Unremarkable, that is, except that Bork, 80, is one of the nation's leading conservative legal scholars and has occasionally taken aim at the type of tort he is now bringing. To wit, in a 1995 op-ed piece that he co-authored, the former appellate judge and Supreme Court nominee argued that the constant threat of personal injury lawsuits makes America's civil justice system "expensive, capricious, unpredictable."


Bork managed to deliver his scheduled Yale Club speech despite the injury. But he later underwent surgery. In his complaint, he blames the club for "pain and suffering, a continuing leg injury, medical bills and related costs of treatment, and lost work time and income." The amount of his claim, and the fact that he is asking for unspecified punitive damages, has prompted a number of Bork's critics to cry hypocrisy.


Well, maybe. But the pain of personal experience also has a way of overriding opinions formed from detached study or ideological rigidity. Or perhaps the great social theorist Cyndi Lauper had it right: Money changes everything.


Letter of the law.


From less rarefied legal circles comes this story: In 2003, Genarlow Wilson, 17, attended a New Year's Eve party involving alcohol and marijuana. There, he received oral sex from a 15-year-old girl, all videotaped by a fellow partygoer. Police saw the tape, and Wilson was arrested.


Although the sex was consensual, Georgia law at the time deemed it to be aggravated child molestation, which carried a mandatory 10-year sentence. Lawmakers might not have had consenting teens in mind when they wrote that law, but Wilson was convicted and got the 10-year sentence.


Now 21, Wilson has served 28 months. During his incarceration, Georgia lawmakers downgraded the offense he committed to a misdemeanor, but it wasn't retroactive.

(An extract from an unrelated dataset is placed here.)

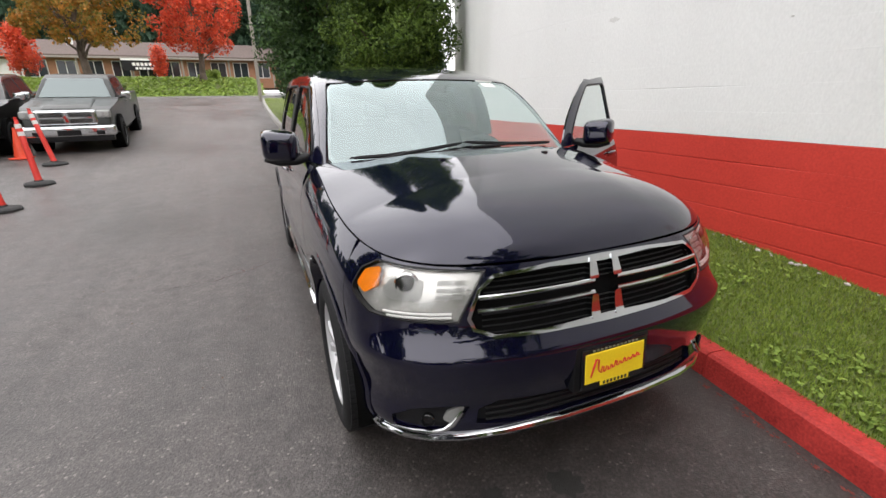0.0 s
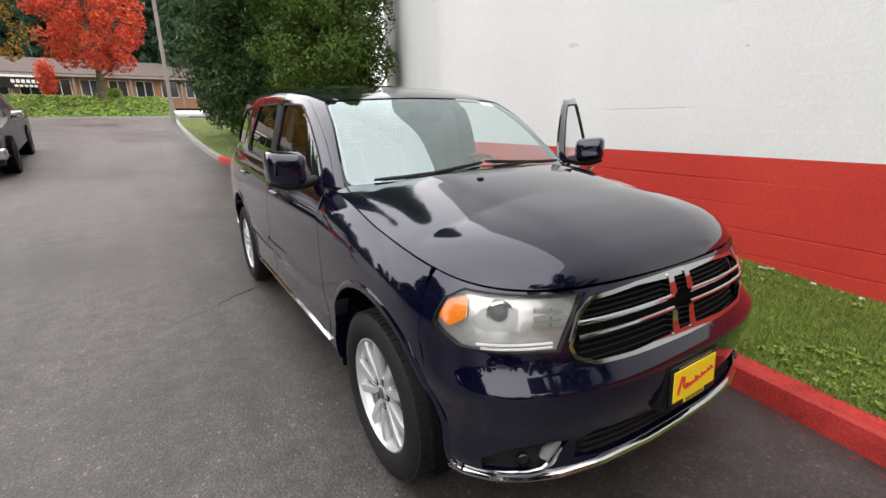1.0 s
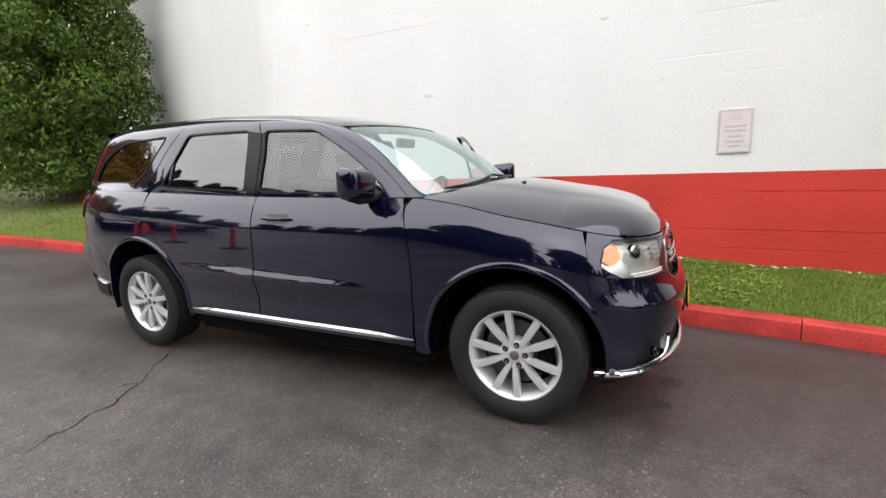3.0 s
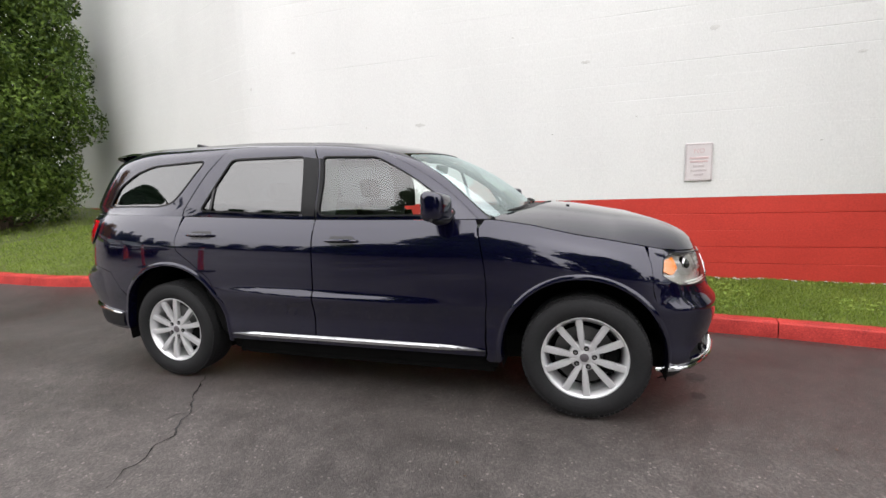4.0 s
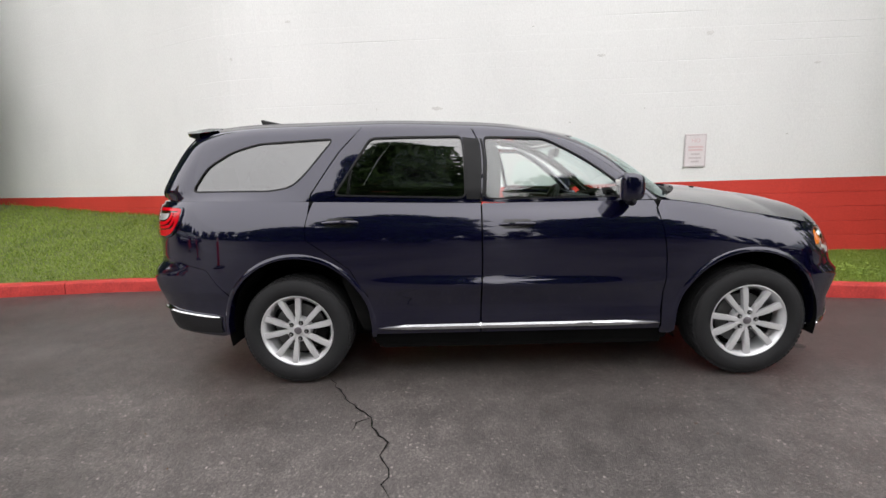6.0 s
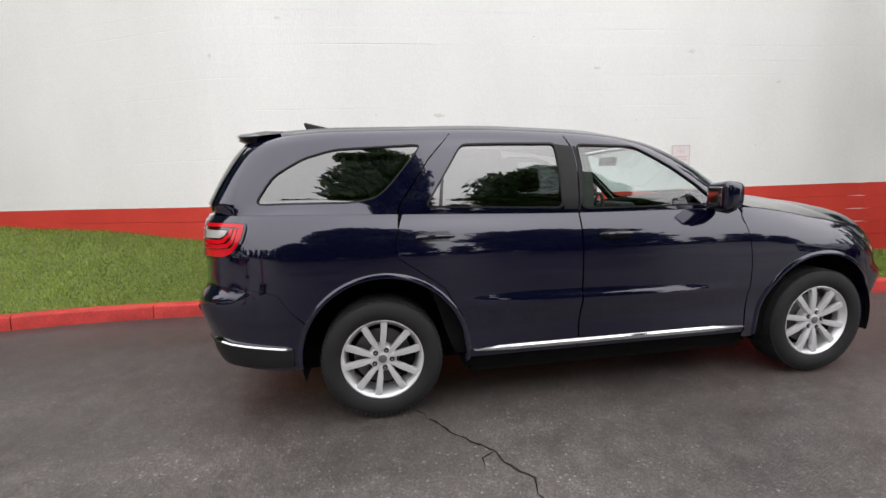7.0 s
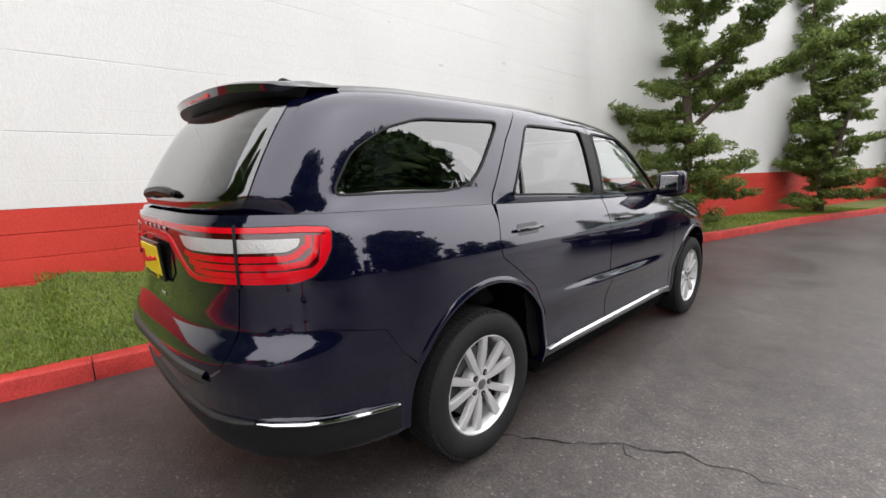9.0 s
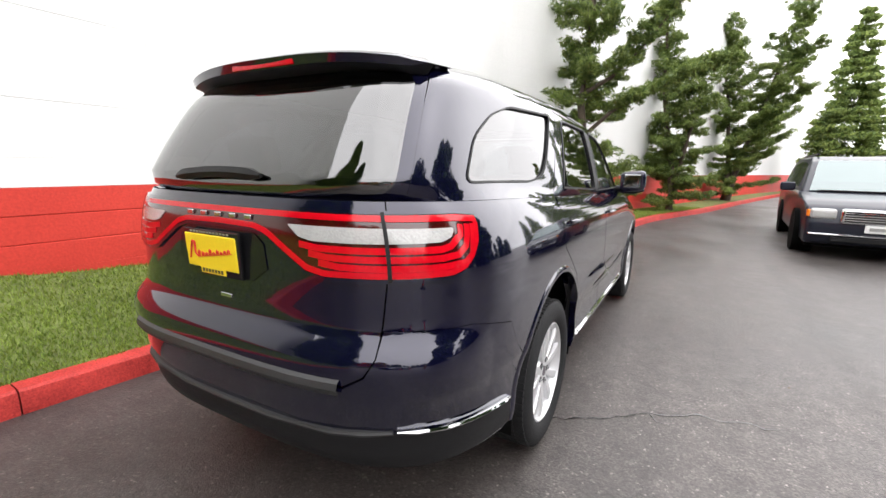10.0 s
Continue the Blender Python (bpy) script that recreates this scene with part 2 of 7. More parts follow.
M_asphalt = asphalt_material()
M_white_wall = material("white_wall_paint", (0.755, 0.755, 0.74), rough=0.55, vary=0.05, scale=0.8, fine=60, bump=0.25, second=(0.82, 0.82, 0.805), stretch=(1, 1, 0.6))
M_red_wall = material("red_wall_paint", (0.55, 0.043, 0.030), rough=0.6, vary=0.14, scale=1.2, fine=60, bump=0.15, second=(0.66, 0.060, 0.042), spec=0.3)
M_kerb = material("red_kerb_paint", (0.46, 0.030, 0.027), rough=0.6, vary=0.5, scale=4, fine=80, bump=0.4, second=(0.62, 0.06, 0.05), spec=0.3)
M_grey_kerb = material("grey_kerb", (0.30, 0.29, 0.27), rough=0.8)
M_soil = material("soil", (0.095, 0.115, 0.03), rough=0.95, vary=0.4, scale=4, fine=60, bump=0.6, second=(0.16, 0.20, 0.05))
M_grass = foliage("grass_blades", (0.10, 0.162, 0.019), (0.29, 0.375, 0.064))
M_bark = material("bark", (0.10, 0.075, 0.055), rough=0.9, vary=0.4, scale=8, fine=50, bump=0.8, stretch=(1, 1, 0.3))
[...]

Does keeping Genarlow Wilson in prison amount to reasonable justice? Not according to Georgia Superior Court Judge Thomas Wilson (no relation), who earlier this week called the case a "grave miscarriage of justice" and ordered Wilson released.

End of story? Not quite. Georgia's by-the-book attorney general, Thurbert Baker, filed a notice of appeal, saying the judge had exceeded his authority and set a bad precedent. Wilson is still in prison.

The best that can be said for the Wilson case is that the state has a legitimate interest in keeping older teens from preying on younger ones - if that even happened. But it's a weak argument.

Georgia, like every other state, has no shortage of serious crime. And, like every other state, it has a limited number of prosecutors, prison cells and other resources that make a criminal justice system work.

Aren't there other cases more worthy of the attorney general's attention? And, regardless, is prison really the right remedy for consensual teenage sex?

Justice demands judgment, not rigidity. That's true whether the issue is teen sex, an unfortunate fall or a $54 million pair of pants.